Blue Moon Tavern

Original (1934) sign of the Blue Moon Tavern. Photo by Joe Mabel.

I was at the Blue Moon Tavern, where the booths are (appropriately) crescent-shaped, secluding their occupants from the rest of the bar. My date and I had been there about thirty minutes when a wobbling man in a linen suit flopped into our booth and just sat there, staring into space. His suit was nice and his hair was an immaculate pomade sculpture, but he had about three teeth. We waited a moment for an introduction of some sort, but when none came, we resumed our conversation.

Half an hour later, he said, “I knew the moment I saw you two that you were hyper-intellectual.”

We turned to him, startled.

“You know,” he said, “Nobody cares about Chaucer any more, (he pronounced it ‘Chow-sser’) but if he had a little person to follow him around and go, ‘Heeeyyy,’ every time he made a joke, everyone would love him!”

He didn’t actually say little person, though. He said midget. You can make fun of Chaucer if you want to, but leave my short friends alone.

My date and I stared, waiting for some kind of conclusion. When none came, we resumed talking.

Another twenty minutes or so had passed when our silently swaying companion said, “My apartment is littered with unfinished time machines. I finally stopped trying to build one when I realized that if I were successful, I’d have gone back in time years ago and taught myself how to do it.”

We stared.

“Would either of you ladies like a drink,” he asked us.

“Sure,” I said, “Two Jamesons on the rocks, please.”

He wandered out of the bar and never came back.

I might have been irritated that a strange man interrupted my date. Straight cis men have interrupted my dates on many occasions, going so far as to say “Can I get in on that?” It seems to be a reaction either to their belief that a relationship between two women is nothing more than an arousing spectacle, or their perception of a romance involving no penis as a threat to their own sexual worth.

The would-be time traveler’s interruption, however, was delightful.

The thing is, the Blue Moon is alive in a way that is the antithesis of the sterile bars in the new condo “mixed retail” spaces. You never know what will happen in a place like the Blue Moon, because, like a great house party, it makes you feel you have entered a dreamlike state where the rules of daily life don’t apply.

Hell, I fully believed I had met someone with a room full of non-functioning time machines. I probably had.

Being in corporate social venues is like picnicking somewhere that smells like death. You keep peering under the bushes to locate the unfortunate rat or possum, but it’s nowhere to be seen, and you forget about it briefly every time the wind shifts.

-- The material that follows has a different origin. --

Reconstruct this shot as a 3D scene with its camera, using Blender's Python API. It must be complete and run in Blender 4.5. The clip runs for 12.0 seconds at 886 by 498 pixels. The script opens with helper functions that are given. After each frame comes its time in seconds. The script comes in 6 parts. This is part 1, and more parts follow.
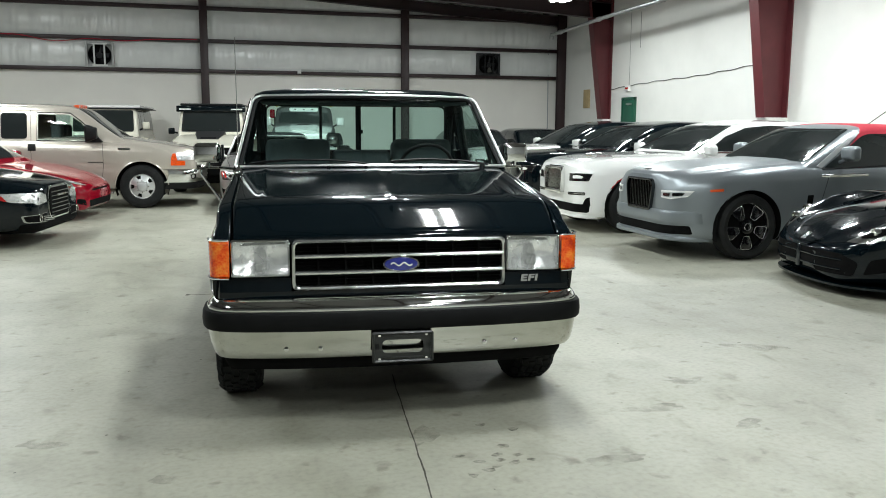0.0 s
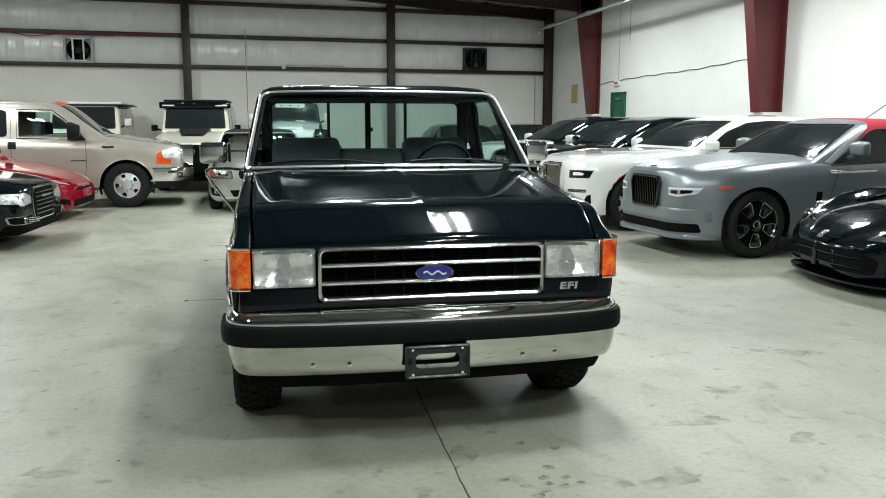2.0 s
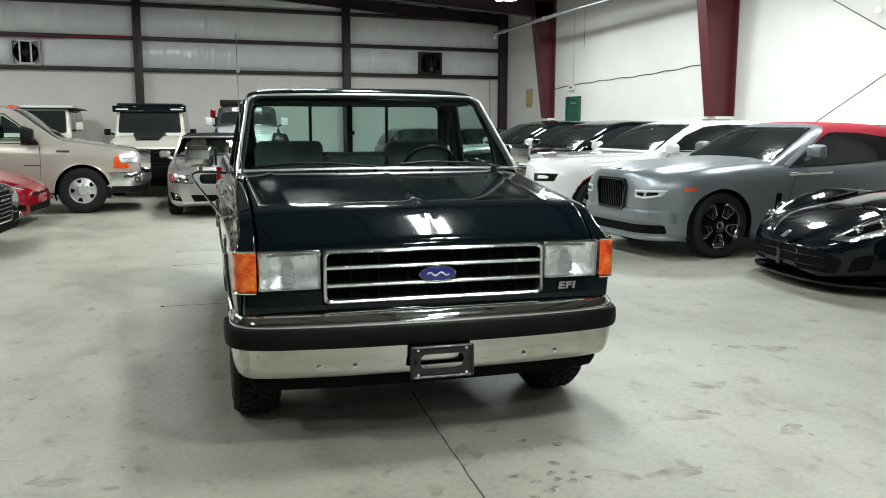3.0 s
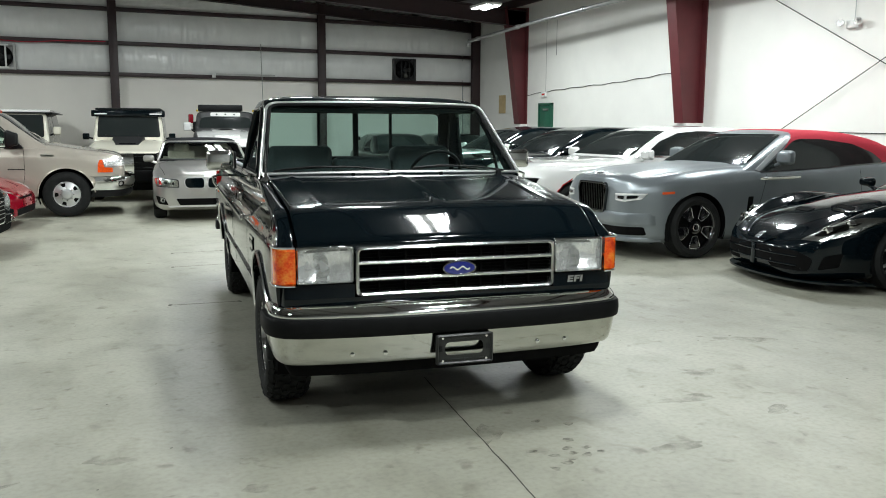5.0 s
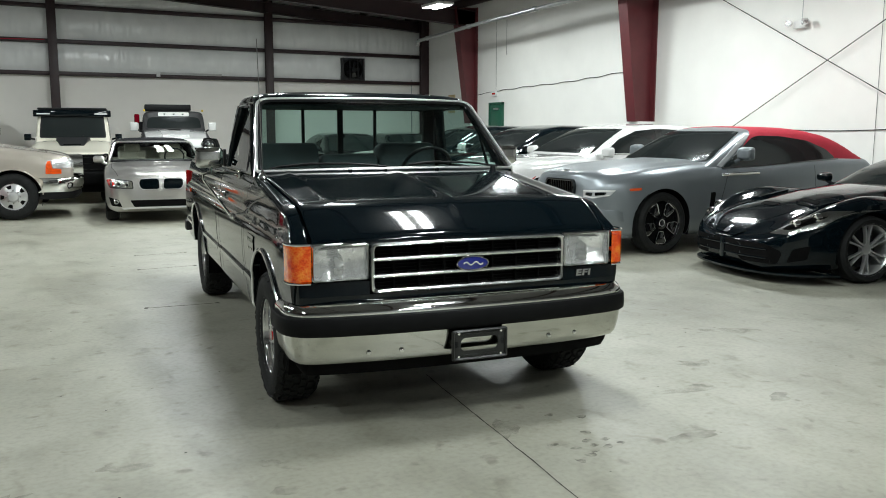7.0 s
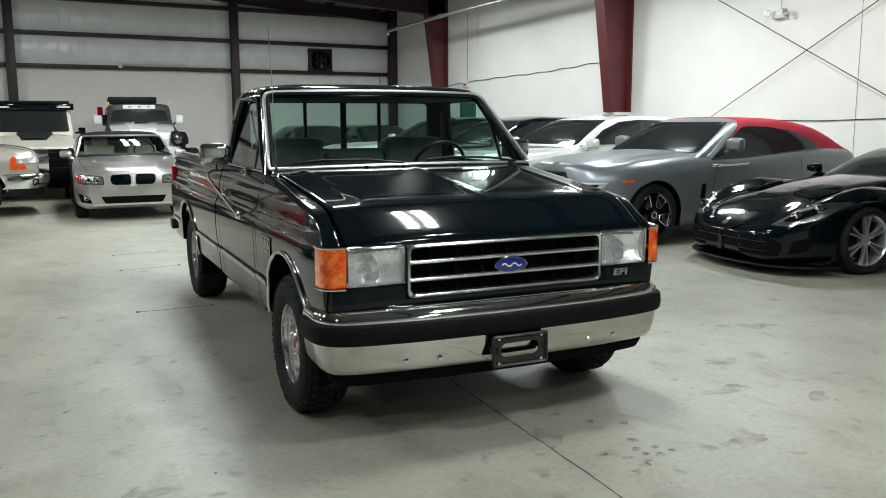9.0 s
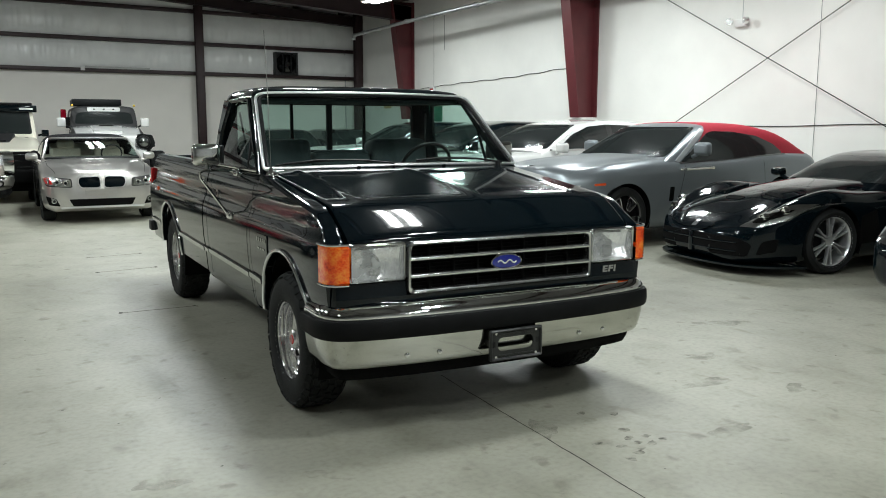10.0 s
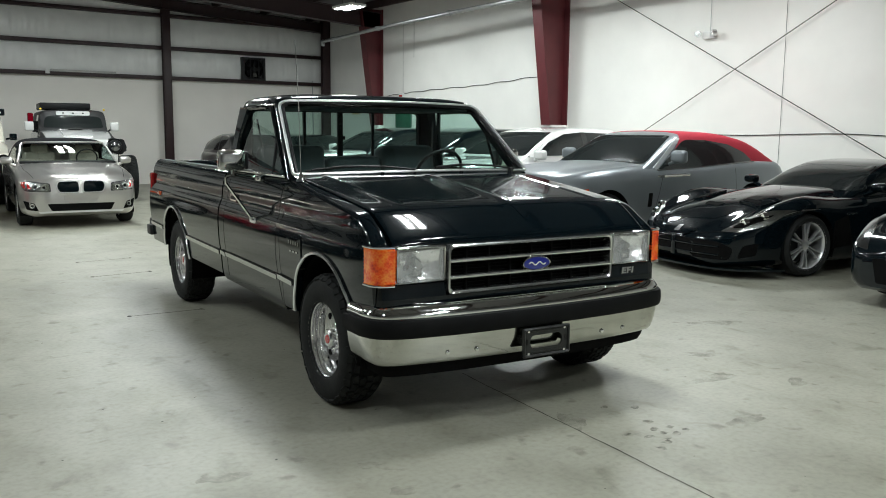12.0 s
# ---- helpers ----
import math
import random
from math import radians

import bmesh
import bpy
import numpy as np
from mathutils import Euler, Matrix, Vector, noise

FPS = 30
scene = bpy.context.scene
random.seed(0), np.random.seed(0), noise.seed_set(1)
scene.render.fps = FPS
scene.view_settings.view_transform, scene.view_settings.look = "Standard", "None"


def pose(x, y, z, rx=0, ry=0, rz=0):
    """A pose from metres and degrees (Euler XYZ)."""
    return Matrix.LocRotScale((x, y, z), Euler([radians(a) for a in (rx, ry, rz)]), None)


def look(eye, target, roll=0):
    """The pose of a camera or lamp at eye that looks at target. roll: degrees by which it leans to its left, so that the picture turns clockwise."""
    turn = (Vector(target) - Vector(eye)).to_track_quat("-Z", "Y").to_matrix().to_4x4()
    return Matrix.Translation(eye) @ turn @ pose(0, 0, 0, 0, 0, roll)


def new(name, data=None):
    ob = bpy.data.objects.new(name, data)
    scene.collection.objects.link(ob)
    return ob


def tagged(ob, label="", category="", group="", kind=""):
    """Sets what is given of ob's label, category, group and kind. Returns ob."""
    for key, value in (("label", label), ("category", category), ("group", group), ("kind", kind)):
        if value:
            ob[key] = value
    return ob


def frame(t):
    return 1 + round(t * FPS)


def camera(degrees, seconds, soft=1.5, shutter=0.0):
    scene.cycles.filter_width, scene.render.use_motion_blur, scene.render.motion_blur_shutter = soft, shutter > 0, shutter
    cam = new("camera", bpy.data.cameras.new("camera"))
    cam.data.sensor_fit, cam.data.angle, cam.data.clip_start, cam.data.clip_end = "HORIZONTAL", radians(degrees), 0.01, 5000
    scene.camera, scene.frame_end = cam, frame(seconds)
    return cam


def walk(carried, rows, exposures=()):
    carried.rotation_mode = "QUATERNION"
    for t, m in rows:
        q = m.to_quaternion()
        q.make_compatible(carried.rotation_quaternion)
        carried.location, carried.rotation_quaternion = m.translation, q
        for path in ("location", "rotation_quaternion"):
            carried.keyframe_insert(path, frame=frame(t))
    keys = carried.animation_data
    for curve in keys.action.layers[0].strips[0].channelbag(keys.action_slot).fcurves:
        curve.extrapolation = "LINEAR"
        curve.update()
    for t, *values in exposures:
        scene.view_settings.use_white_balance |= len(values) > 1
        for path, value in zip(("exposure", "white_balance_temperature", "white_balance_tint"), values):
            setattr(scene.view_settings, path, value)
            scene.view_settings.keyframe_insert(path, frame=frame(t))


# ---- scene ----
cam = camera(55.0, 12.0, 0.95)
PATH = [
    (0, (0.163, -0.129, 1.554), (0.713, 1.772, 1.262), 0.3),
    (0.5, (0.14, 0.028, 1.546), (0.702, 1.925, 1.255), 0.1),
    (1, (0.131, 0.135, 1.558), (0.699, 2.029, 1.257), -0.0),
    (1.5, (0.083, 0.177, 1.566), (0.663, 2.067, 1.264), -0.1),
    (2, (-0.021, 0.234, 1.569), (0.577, 2.118, 1.266), 0.1),
    (2.5, (-0.17, 0.266, 1.575), (0.485, 2.133, 1.277), 0.1),
    (3, (-0.287, 0.273, 1.562), (0.426, 2.118, 1.269), 0.1),
    (5, (-0.698, 0.041, 1.569), (0.093, 1.857, 1.288), 0.3),
    (5.5, (-0.87, 0.054, 1.561), (-0.023, 1.844, 1.28), 0.1),
    (6, (-1.013, 0.034, 1.565), (-0.121, 1.802, 1.286), -0.2),
    (6.5, (-1.039, 0.093, 1.551), (-0.132, 1.853, 1.272), -0.1),
    (7, (-1.042, 0.232, 1.537), (-0.121, 1.985, 1.258), 0.1),
    (9, (-1.272, 0.634, 1.555), (-0.267, 2.337, 1.255), -0.2),
    (9.5, (-1.38, 0.668, 1.55), (-0.311, 2.333, 1.255), 0.1),
    (10, (-1.5, 0.631, 1.533), (-0.414, 2.285, 1.245), 0.1),
    (10.5, (-1.633, 0.55, 1.546), (-0.531, 2.196, 1.268), 0.1),
    (11, (-1.741, 0.557, 1.554), (-0.617, 2.187, 1.274), 0.3),
    (11.5, (-1.874, 0.642, 1.547), (-0.728, 2.257, 1.269), 0.4),
    (12, (-1.978, 0.697, 1.545), (-0.801, 2.29, 1.271), 0.5),
]
walk(cam, [(t, look(eye, target, roll)) for t, eye, target, roll in PATH], [(0, 0.32), (3, 0.27), (5.5, 0.22), (8, 0.11), (12, 0.04)])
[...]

What you’re searching for in a corporate bar or restaurant is the source of the inhumanity—the sentient phone app or haunted computer responsible for the “ambiance.” But there’s no individual, and thus no personality, even haunted computer personality, behind such places. There’s a marketing department with several other departments to answer to.

These businesses are more like algorithms than places, whereas bars and restaurants owned by one individual or a small handful of them can be almost like art. Observe everything that happens in the first 20 minutes of your next visit to Pony, or the 5-Point, and you’ll know what it means for a bar to have a soul.